No good choices for Johnson
The Prime Minister therefore has a number of conflicting arguments to weigh in his own mind. His courtier press and television reporters will present any “deal” concluded with the EU as a diplomatic triumph, a triumph moreover which will somewhat ease the obvious damage to trade with the EU in the early months of 2021. On the other hand, even with Johnson’s envisaged “deal,” there will still be damage inflicted at the start of next year on cross-Channel trade in particular. It will be much more difficult for him to evade blame for this damage if he has preened himself six weeks before on the excellence of the “deal” he has extorted from the EU. There can be little doubt that opposition within the Conservative Party to a “no deal” Brexit would be muted at worst, perhaps non-existent. Any “deal-based” Brexit would by contrast be highly controversial within his own party, his continued leadership of which depends heavily upon the most radical Eurosceptics within its ranks.

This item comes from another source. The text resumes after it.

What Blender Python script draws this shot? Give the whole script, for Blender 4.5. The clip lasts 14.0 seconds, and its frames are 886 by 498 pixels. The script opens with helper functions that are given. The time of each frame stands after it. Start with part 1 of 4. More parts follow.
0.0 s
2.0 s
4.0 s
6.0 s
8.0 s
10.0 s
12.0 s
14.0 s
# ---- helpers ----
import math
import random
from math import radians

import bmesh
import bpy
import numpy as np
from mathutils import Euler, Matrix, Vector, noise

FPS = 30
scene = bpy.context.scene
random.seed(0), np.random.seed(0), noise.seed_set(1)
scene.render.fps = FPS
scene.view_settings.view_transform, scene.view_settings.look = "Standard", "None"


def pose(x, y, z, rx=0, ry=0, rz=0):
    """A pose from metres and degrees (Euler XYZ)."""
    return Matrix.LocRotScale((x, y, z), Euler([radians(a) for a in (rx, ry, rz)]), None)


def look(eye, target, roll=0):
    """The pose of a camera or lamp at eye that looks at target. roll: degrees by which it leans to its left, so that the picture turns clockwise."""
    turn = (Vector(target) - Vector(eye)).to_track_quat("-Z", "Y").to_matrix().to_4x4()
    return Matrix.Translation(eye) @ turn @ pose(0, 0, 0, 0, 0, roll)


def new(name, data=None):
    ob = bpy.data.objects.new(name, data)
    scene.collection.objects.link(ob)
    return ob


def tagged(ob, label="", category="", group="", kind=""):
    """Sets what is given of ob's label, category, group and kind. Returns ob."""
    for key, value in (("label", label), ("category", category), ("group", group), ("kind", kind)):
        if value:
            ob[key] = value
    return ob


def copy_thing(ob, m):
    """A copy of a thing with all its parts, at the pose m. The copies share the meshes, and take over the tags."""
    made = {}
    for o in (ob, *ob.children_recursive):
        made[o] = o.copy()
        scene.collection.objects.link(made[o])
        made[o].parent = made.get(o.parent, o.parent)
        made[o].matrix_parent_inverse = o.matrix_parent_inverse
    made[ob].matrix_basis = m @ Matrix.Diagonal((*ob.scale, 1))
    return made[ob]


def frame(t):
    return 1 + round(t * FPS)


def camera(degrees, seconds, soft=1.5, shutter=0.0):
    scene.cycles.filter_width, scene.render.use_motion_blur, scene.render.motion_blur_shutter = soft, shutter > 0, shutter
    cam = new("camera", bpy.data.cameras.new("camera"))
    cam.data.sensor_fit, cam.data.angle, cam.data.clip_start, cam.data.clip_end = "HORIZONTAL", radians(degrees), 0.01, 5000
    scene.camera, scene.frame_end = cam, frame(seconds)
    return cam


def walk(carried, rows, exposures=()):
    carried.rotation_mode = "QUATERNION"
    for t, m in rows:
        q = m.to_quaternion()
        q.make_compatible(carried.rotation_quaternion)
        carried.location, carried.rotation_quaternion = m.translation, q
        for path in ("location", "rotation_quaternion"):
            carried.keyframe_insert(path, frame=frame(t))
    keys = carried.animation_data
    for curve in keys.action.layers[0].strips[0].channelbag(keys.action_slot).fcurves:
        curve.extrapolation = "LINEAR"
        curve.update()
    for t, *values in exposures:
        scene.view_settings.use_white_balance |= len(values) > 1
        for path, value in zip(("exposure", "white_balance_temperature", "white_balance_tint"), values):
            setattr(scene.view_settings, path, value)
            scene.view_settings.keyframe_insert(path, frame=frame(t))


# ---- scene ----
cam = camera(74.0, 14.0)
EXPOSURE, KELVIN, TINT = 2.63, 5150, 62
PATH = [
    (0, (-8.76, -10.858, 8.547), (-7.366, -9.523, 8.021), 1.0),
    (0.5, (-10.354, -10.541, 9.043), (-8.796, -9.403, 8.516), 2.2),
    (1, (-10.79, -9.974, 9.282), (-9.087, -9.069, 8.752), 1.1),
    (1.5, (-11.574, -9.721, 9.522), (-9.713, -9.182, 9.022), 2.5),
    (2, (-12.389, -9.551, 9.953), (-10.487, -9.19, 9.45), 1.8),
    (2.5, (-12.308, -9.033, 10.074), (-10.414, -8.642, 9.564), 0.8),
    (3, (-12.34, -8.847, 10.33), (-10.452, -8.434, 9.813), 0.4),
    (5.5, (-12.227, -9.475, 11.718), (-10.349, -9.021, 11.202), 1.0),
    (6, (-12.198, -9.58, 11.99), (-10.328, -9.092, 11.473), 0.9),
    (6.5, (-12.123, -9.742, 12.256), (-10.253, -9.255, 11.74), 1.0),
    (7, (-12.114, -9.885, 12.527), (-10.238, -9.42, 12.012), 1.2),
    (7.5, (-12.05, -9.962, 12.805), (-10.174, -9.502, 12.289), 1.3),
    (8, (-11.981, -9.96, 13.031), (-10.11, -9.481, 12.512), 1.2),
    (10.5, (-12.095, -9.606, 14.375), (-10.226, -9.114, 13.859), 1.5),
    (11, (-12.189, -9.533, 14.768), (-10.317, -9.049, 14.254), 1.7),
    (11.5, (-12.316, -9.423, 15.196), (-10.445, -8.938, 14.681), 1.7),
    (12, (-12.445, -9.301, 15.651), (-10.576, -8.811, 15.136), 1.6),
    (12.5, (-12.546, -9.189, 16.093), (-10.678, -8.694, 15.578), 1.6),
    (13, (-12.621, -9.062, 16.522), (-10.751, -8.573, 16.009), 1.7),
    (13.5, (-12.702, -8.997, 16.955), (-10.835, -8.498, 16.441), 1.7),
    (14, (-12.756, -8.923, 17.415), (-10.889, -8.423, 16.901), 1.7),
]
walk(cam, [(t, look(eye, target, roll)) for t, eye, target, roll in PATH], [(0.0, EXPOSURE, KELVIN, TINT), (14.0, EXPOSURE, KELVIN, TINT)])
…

It may well be that even now, Boris Johnson has no clear idea of where he wishes the Brexit negotiations to end up. Equally, there is reason to believe that his closest advisers and Cabinet colleagues continue to be divided on the issue. Johnson’s continued pursuit of the Brexit negotiations suggests that he does not want “no deal.” He is, however, dissatisfied with the deal so far on offer. He may find himself confronted with a grim paradox: neither having his cake nor eating it. The Brexit project, designed to increase British decision-making freedom, has ended up simply creating a range of options for British decision-makers, all of them equally repugnant.